Searching for transferable skills between journalism training and work life: A skill-based approach to journalism interns’ workplace learning
Maarit Jaakkola
Journalism education is expected to prepare students for their first work contract in the newsroom, so academic education of journalists is presupposed to provide students with transferable skills. The aim of this study was to find out how second-year journalism students experienced the transference of the set of skills acquired in journalism training. To track self-perceptions of skills manifest and lacking during a four-month journalistic internship, a category analysis based on a Grounded Theory approach was carried out for reflective reports produced by journalism interns in Finland in 2010–2013 (N=120).
The analysis was conducted by forming categories of the skills mentioned in the ten-page reflective essays in which the students assessed what skills they had acquired at the university and what they needed in journalistic work.

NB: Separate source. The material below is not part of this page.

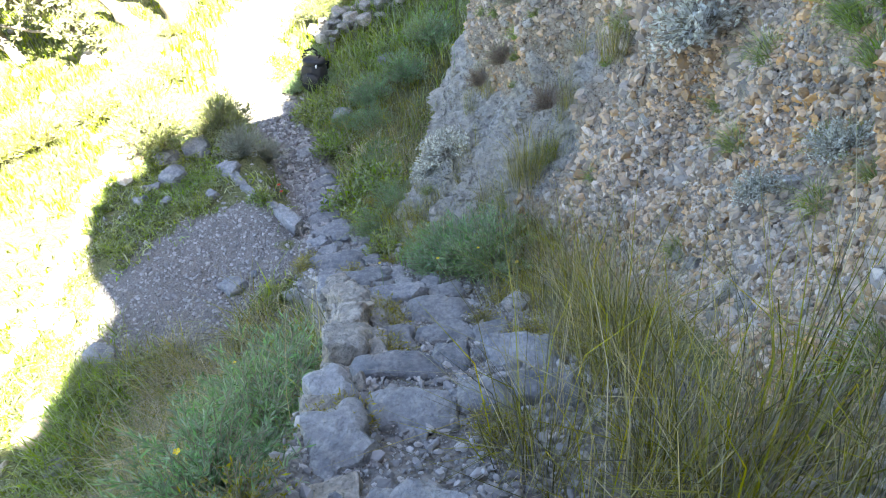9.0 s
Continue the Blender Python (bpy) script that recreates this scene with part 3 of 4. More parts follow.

The analysis searched for the following questions: Which skills were mentioned as necessary and dispensable? How had they been included in the journalism training received before the internship? The result was a 2 x 2 matrix of basic skills needed and mastered, needed but not mastered, not needed and not mastered and not needed but mastered.
It was found, for example, that the basic skills both needed and mastered were the skills of giving feedback, editing, and mastering written language, while skills not mastered but needed were media monitoring and interaction with audience. In all, journalism training was found to correspond well to the requirements of technical mastery in general, as the perception of skills not mastered were related to cumulative experience typically gained during years of practice.